The frequency of applications for IPOs decides the number of days it takes for allotment of plots. Usually, it takes around three days from the closing date.
Ujjivan Small Finance Bank Allotment Status
The share price of Ujjivan Small Finance Bank has risen by 56.76%. Its shares have listed at Rs 58.10 on the BSE, with an increase of 56.76% to its issue price of Rs 37/share.
The finalization of the IPO allotment status was done on December 9.
Investors who'd applied for Ujjivan's shares can check their IPO allotment status by providing their PAN, bid application number, or by their client ID/DPID.
The IPO of Ujjivan Small Finance saw an enormous subscription of around 165 times. Due to its excellent prices of shares and the reliable quality of the asset, Ujjivan Small Finance attracted lots of investors.
ASBA (Applications Supported by Blocked Amount)
ASBA is a process designed by SEBI, India's Stock Market Regulator. This process is essential to apply for an IPO.
If we apply for an IPO through ASBA, the amount in our bank’s savings or current account is blocked for the subscription of an IPO issue. The amount is debited to an applicant’s account, only if his/her application is selected for the allotment. e-application for the ASBA process is also available on NSE's website if you're looking to apply for an IPO.
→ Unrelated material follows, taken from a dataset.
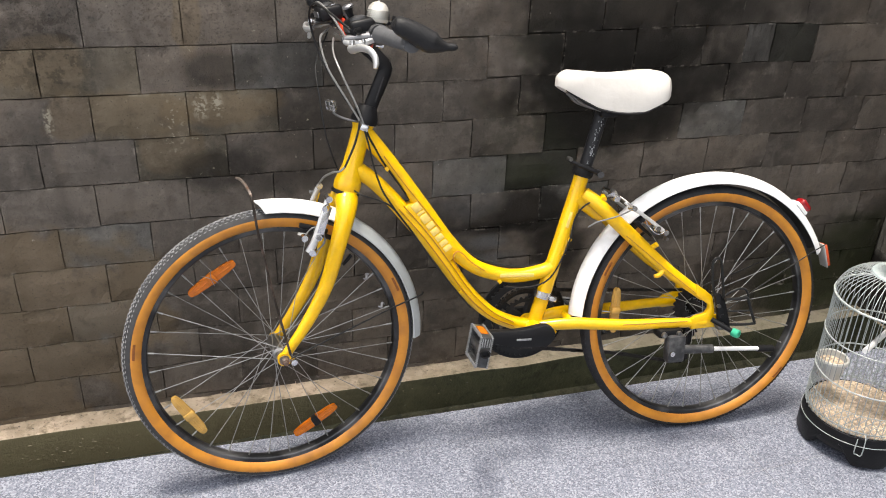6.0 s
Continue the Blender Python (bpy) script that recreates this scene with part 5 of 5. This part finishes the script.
# ---- pieces of the setting: floor tiles and wall blocks ----
TILE_PITCH, TILE_TURN = 0.298, radians(2.8)
tile_data = None
ct, st = math.cos(TILE_TURN), math.sin(TILE_TURN)
for i in range(-17, 8):
    for j in range(-14, 4):
        x0, y0 = i * TILE_PITCH, j * TILE_PITCH
        g = 0.0006
        cell = [(x0 + g, y0 + g), (x0 + TILE_PITCH - g, y0 + g), (x0 + TILE_PITCH - g, y0 + TILE_PITCH - g), (x0 + g, y0 + TILE_PITCH - g)]
        cell = [(1.487 + x * ct - y * st, 0.815 + x * st + y * ct) for x, y in cell]
        cut = clip_to(FLOOR_POLY, cell)
        if len(cut) < 3:
            continue
        area = abs(sum(a[0] * b[1] - b[0] * a[1] for a, b in zip(cut, cut[1:] + cut[:1]))) / 2
        if area < 0.0006:
            continue
        ox, oy = cell[0]
        if area > 0.0865 and tile_data is not None:
            ob = new("tile", tile_data)
        else:
            me = finish(prism([(x - ox, y - oy) for x, y in cut], -0.0075, 0.0, 0.0005), "tile", TILE, False)
            ob = new("tile", me)
            if area > 0.0865:
                tile_data = me
        ob.parent = floor
        ob.location = (ox, oy, random.uniform(-0.0004, 0.0004))


def block_mesh(w, h, depth, seed, mat, wear=1.0):
    """A split stone block with chipped, slightly uneven edges; its face looks to -y."""
    rnd = random.Random(seed)
    bm = bmesh.new()
    nx, nz = 7, 4
    grid = []
    for i in range(nx):
        col = []
        for k in range(nz):
            u, v = i / (nx - 1), k / (nz - 1)
            edge = i in (0, nx - 1) or k in (0, nz - 1)
            y = rnd.uniform(-0.0012, 0.0012) + ((0.0012 + 0.006 * rnd.random() ** 3) * wear if edge else 0)
            x = -w / 2 + w * u + (rnd.uniform(-0.0007, 0.0007) if edge else 0)
            z = -h / 2 + h * v + (rnd.uniform(-0.0007, 0.0007) if edge else 0)
            col.append(bm.verts.new((x, y, z)))
        grid.append(col)
    # an inner frame of points keeps the faces flat up to a worn arris
    for i in range(nx - 1):
        for k in range(nz - 1):
            bm.faces.new((grid[i][k], grid[i + 1][k], grid[i + 1][k + 1], grid[i][k + 1]))
    rim = [grid[i][0] for i in range(nx)] + [grid[nx - 1][k] for k in range(1, nz)] + [grid[i][nz - 1] for i in range(nx - 2, -1, -1)] + [grid[0][k] for k in range(nz - 2, 0, -1)]
    back = [bm.verts.new((v.co.x, depth, v.co.z)) for v in rim]
    for a in range(len(rim)):
        b = (a + 1) % len(rim)
        bm.faces.new((rim[a], rim[b], back[b], back[a]))
    return finish(bm, "block", mat, False)


GAP = 0.0026
stone_meshes = [block_mesh(BLOCK - GAP, COURSE - GAP, 0.016, s, STONE) for s in range(7)]
side_meshes = [block_mesh(BLOCK - GAP + 0.0012, COURSE - GAP + 0.0012, 0.016, s, STONE_SIDE, 0.3) for s in range(5)]
col_meshes = [block_mesh(BLOCK - GAP + 0.0021, COURSE - GAP + 0.0021, 0.016, s, STONE_COLUMN, 0.25) for s in range(5)]
green_meshes = [block_mesh(BLOCK - GAP + 0.0012, COURSE - GAP + 0.0012, 0.016, s, STONE_GREEN, 0.3) for s in range(3)]
PHASE = {1: 0.1235, 0: 0.0165, -1: 0.1145, -2: -0.0115, -3: 0.0945, -4: -0.0075, -5: 0.0855, -6: -0.0225, -7: 0.083, -8: -0.0265}
rnd = random.Random(11)


def lay(parent, meshes, span, course_range, place, name="block", shift=0.0, bucket=None, special=None, breaks={}):
    """Courses of blocks along a span; place(s, z) gives a block's pose at length s and height z."""
    for row in course_range:
        zc = 0.849 + COURSE * (row - 0.5)
        ph = PHASE.get(row, 0.02 + 0.1 * (row % 2)) + shift + rnd.uniform(-0.004, 0.004)
        first = span[0] - ((span[0] - ph) % BLOCK)
        odd = breaks.get(row, ())
        joints = [first + BLOCK * i for i in range(int((span[1] - first) / BLOCK) + 2)]
        joints = sorted([j for j in joints if all(abs(j - k) > 0.09 for k in odd)] + list(odd))
        for a, b in zip(joints, joints[1:]):
            a, b = max(a, span[0]), min(b, span[1])
            if b - a < 0.012:
                continue
            me = rnd.choice(meshes)
            if special is not None:
                me = special(row, (a + b) / 2, me)
            m = place((a + b) / 2, zc) @ Matrix.Translation((0, rnd.uniform(-0.0008, 0.0008), 0)) @ Matrix.Rotation(rnd.uniform(-0.004, 0.004), 4, "Y") @ Matrix.Diagonal(((b - a - GAP) / (BLOCK - GAP), 1, 1, 1))
            if bucket is not None:
                tmp = bmesh.new()
                tmp.from_mesh(me)
                tmp.transform(m)
                off = len(bucket[0])
                bucket[0].extend([v.co[:] for v in tmp.verts])
                tmp.verts.index_update()
                bucket[1].extend([[v.index + off for v in f.verts] for f in tmp.faces])
                tmp.free()
            else:
                ob = new(name, me)
                ob.parent = parent
                ob.matrix_basis = m


def rest_of(parent, bucket, mat):
    me = bpy.data.meshes.new("block_rest")
    me.from_pydata(bucket[0], [], bucket[1])
    me.materials.append(mat)
    ob = new("block_rest", me)
    ob.parent = parent
    tagged(ob, kind="stuff")


def on_back(s, z):
    """The courses rise a little towards the corner."""
    return Matrix.Translation((s, WALL_Y, z + float(np.interp(s, (1.2, 1.5, 2.1, 2.5), (0, 0.008, 0.017, 0.006)))))


on_side = lambda s, z: Matrix.Translation((SIDE_X, -s, z)) @ Matrix.Rotation(radians(-90), 4, "Z")
on_col_side = lambda s, z: Matrix.Translation((COL_X, -s, z)) @ Matrix.Rotation(radians(-90), 4, "Z")
on_col = lambda s, z: Matrix.Translation((s, COL_Y, z))
tan_meshes = [block_mesh(BLOCK - GAP, COURSE - GAP, 0.016, s, STONE_TAN) for s in range(3)]
light_meshes = [block_mesh(BLOCK - GAP, COURSE - GAP, 0.016, s, STONE_LIGHT) for s in range(3)]
black_meshes = [block_mesh(BLOCK - GAP, COURSE - GAP, 0.016, s, STONE_BLACK) for s in range(3)]
# single blocks of another tone: course, length along the wall
ODD = {(0, 0.33): tan_meshes, (-1, 0.43): tan_meshes, (-1, 0.64): tan_meshes, (-1, 0.22): stone_meshes, (-2, 0.52): tan_meshes, (0, 2.20): black_meshes, (-2, 1.565): black_meshes, (-3, 1.42): black_meshes, (0, 2.09): light_meshes,
       (-2, 2.00): light_meshes, (-3, 1.25): light_meshes, (0, 0.75): light_meshes, (-4, 0.31): light_meshes, (-6, 0.29): light_meshes, (0, 0.12): tan_meshes, (-4, 1.56): light_meshes}


def odd_block(row, s, me):
    for (r, c), kind in ODD.items():
        if r == row and abs(s - c) < 0.05:
            return kind[(row + int(s * 10)) % 3]
    return me


lay(wall_back, stone_meshes, (-0.36, COL_X), range(-9, 5), on_back, special=odd_block, breaks={0: (2.045, 2.135, 2.280)})
far = ([], [])
lay(wall_back, stone_meshes, (-3.2, -0.36), range(-9, 9), on_back, bucket=far)
lay(wall_back, stone_meshes, (-0.36, COL_X), range(5, 9), on_back, bucket=far)
rest_of(wall_back, far, STONE)
lay(wall_column, col_meshes, (-WALL_Y, -1.829), range(-9, 5), on_col_side, shift=0.05)
lay(wall_column, col_meshes, (2.903, COL_END), range(-9, 5), on_col, shift=0.03)
far = ([], [])
lay(wall_column, col_meshes, (-WALL_Y, -1.829), range(5, 9), on_col_side, shift=0.05, bucket=far)
lay(wall_column, col_meshes, (2.903, COL_END), range(5, 9), on_col, shift=0.03, bucket=far)
rest_of(wall_column, far, STONE_COLUMN)


def mossy_block(row, s, me):
    """Some of the side wall's blocks are green with algae."""
    hit = any(r == row and abs(s + y) < 0.10 for r, y in ((-2, 1.36), (-4, 1.50), (-5, 1.42), (-3, 1.20), (-2, 1.12), (-1, 0.95)))
    return green_meshes[(row + int(s * 10)) % 3] if hit else me


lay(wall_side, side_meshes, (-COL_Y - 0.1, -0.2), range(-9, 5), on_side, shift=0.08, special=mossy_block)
far = ([], [])
lay(wall_side, side_meshes, (-0.2, 3.2), range(-9, 9), on_side, shift=0.08, bucket=far)
lay(wall_side, side_meshes, (-COL_Y - 0.1, -0.2), range(5, 9), on_side, shift=0.08, bucket=far)
rest_of(wall_side, far, STONE_SIDE)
The IPO allotment process is becoming more of a lottery, as the number of investors is increasing for every lot. However, the IPO allotment process still possesses a factor of 'chance' in them.
So, we can utilize this factor for our benefit. All we need to do is to keep the following points in our mind:
- If an issue is receiving quite an overwhelming response, always bid for the upper limit in the price band.
- If possible, ask your friends or family members to bid for the same IPO you are bidding with the same upper limit of the price band. This increases the chance of allotment of shares in case of over-subscription.
- Finally, fill your IPO application form correctly to avoid any technical errors. Sometimes, subscription of an issue significantly reduces due to these technical errors.
- Also, invest in the IPO on the last day of closing. I’m saying this because you should analyze investor sentiments and subscription rates before investing. This will give you a rough idea about the success of the IPO.